“Don’t you think Boehner, ought to just, I don’t know, go drown himself in a vat of wine, you know – he could – he could be jumping up and down with his bare feet like remember Lucy did, remember that time, Lucy episode, I love Lucy, and Boehner would fall down in it and try to drink it all and just gurgle himself right into the great bar in the sky. It’s always five o’clock somewhere. Right, John?”
“[A]nyone who eats Shit Fil-A deserves to get the cancer that is sure to come from eating antibiotic filled tortured chickens 4Christ”
“Cheney deserves same final end he gave Saddam. Hope there are cellcams.”
“You know, it’s a wonder lightning just doesn’t strike people dead on the spot when they say stuff like [John Boehner said].”
“Five thousand Americans, tens of thousands permanently damaged and shot to pieces, a million Iraqis dead — that wasn’t bin Laden. That was George Bush.
So when does Seal Unit 6, or whatever it’s called, drop in on George Bush?”
“[T]he crux of our problem is that climate chaos isn’t divine retribution for pollution.”

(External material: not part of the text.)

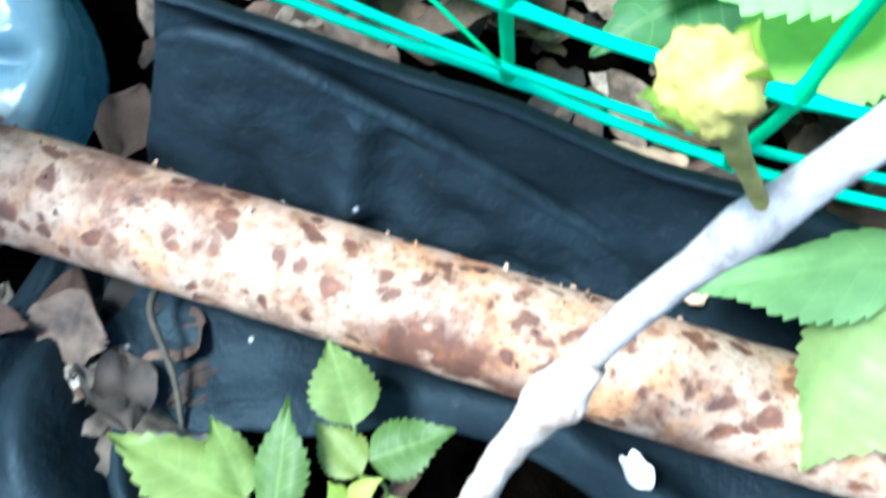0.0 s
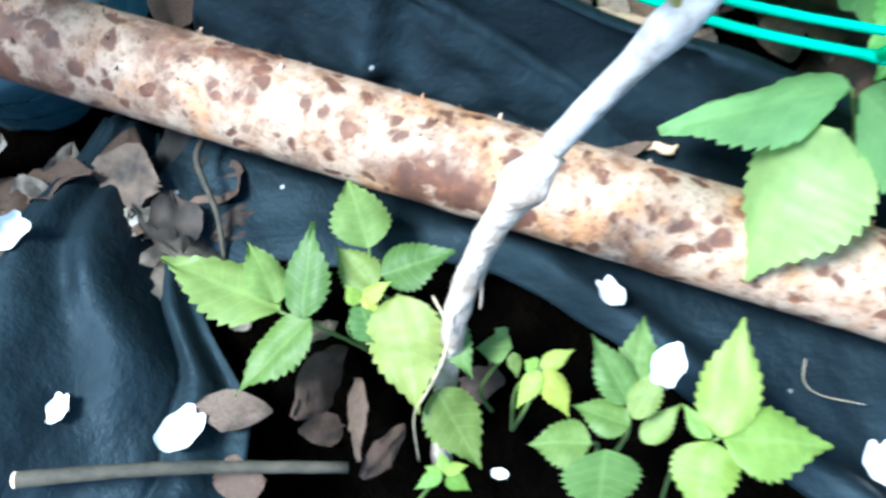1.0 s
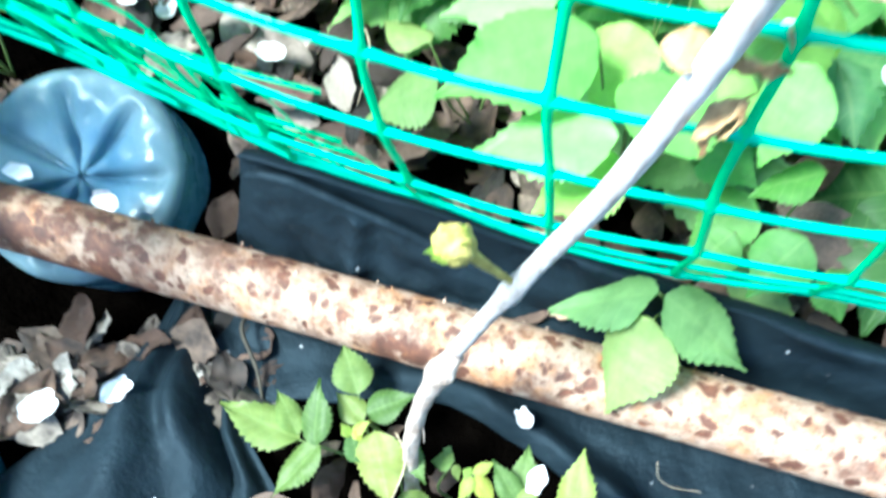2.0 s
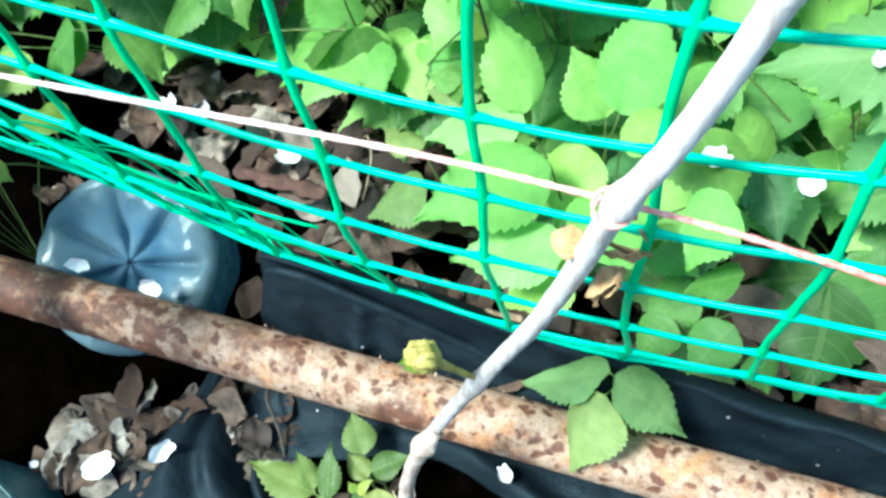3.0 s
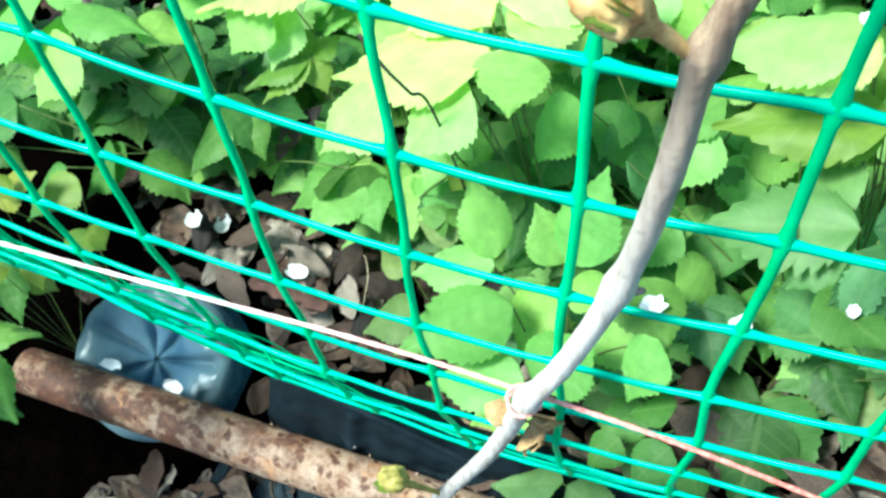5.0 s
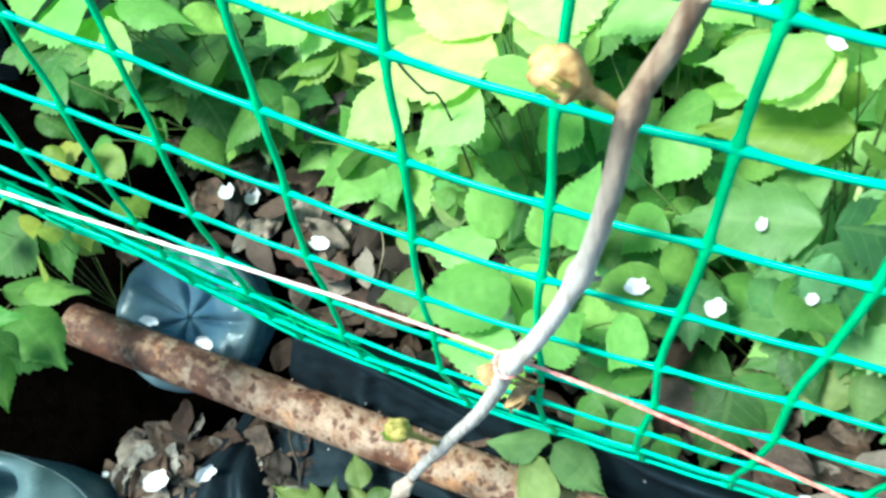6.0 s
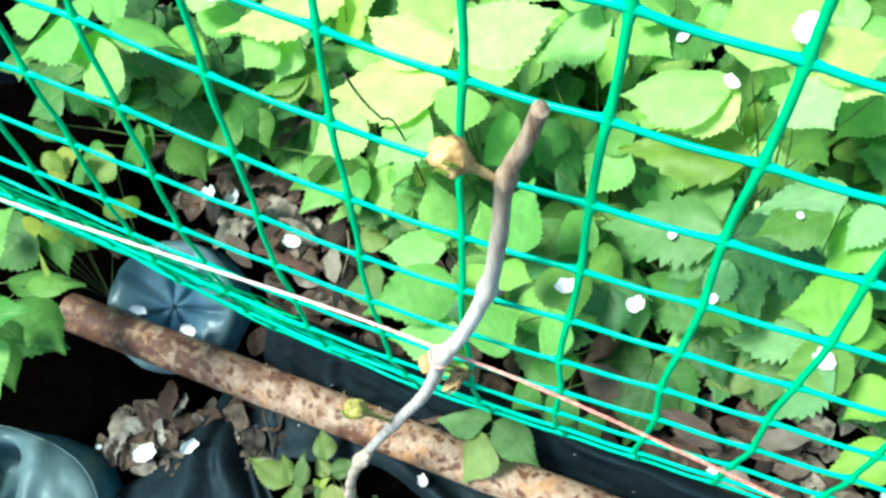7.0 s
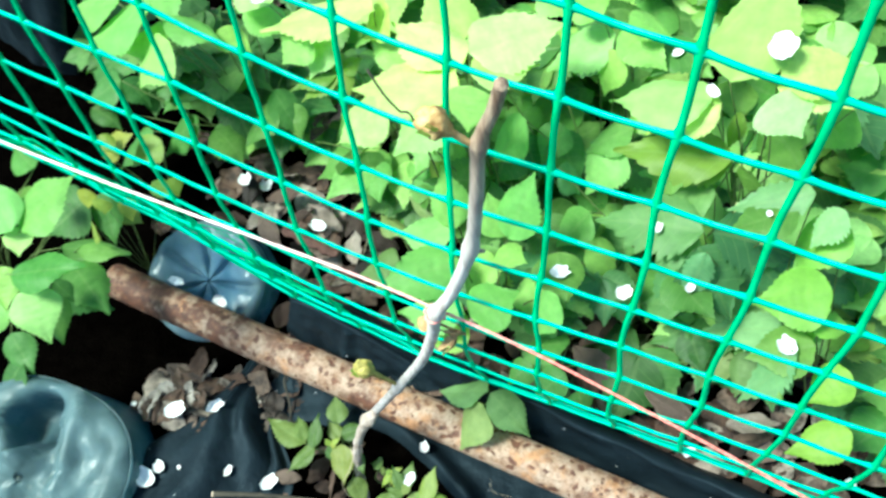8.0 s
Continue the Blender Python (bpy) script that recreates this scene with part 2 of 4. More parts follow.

“But hey, the budget deal that we announced on the show, it happened right on the show last week that they were going to cut almost $40 billion out of the budget. They were voting on it today. Apparently it went through the House. This of course is very bad news for like poor people, health programs for the poor were cut $600 million. The EPA was cut $1.6 billion. The good news: they cut all the money out of repairing federal buildings. So there was a slight chance a wall will collapse on Eric Cantor or Michele Bachmann.”
“On so many levels [S.E. Cupp]’s a perfect demonstration of the necessity of the work Planned Parenthood does.”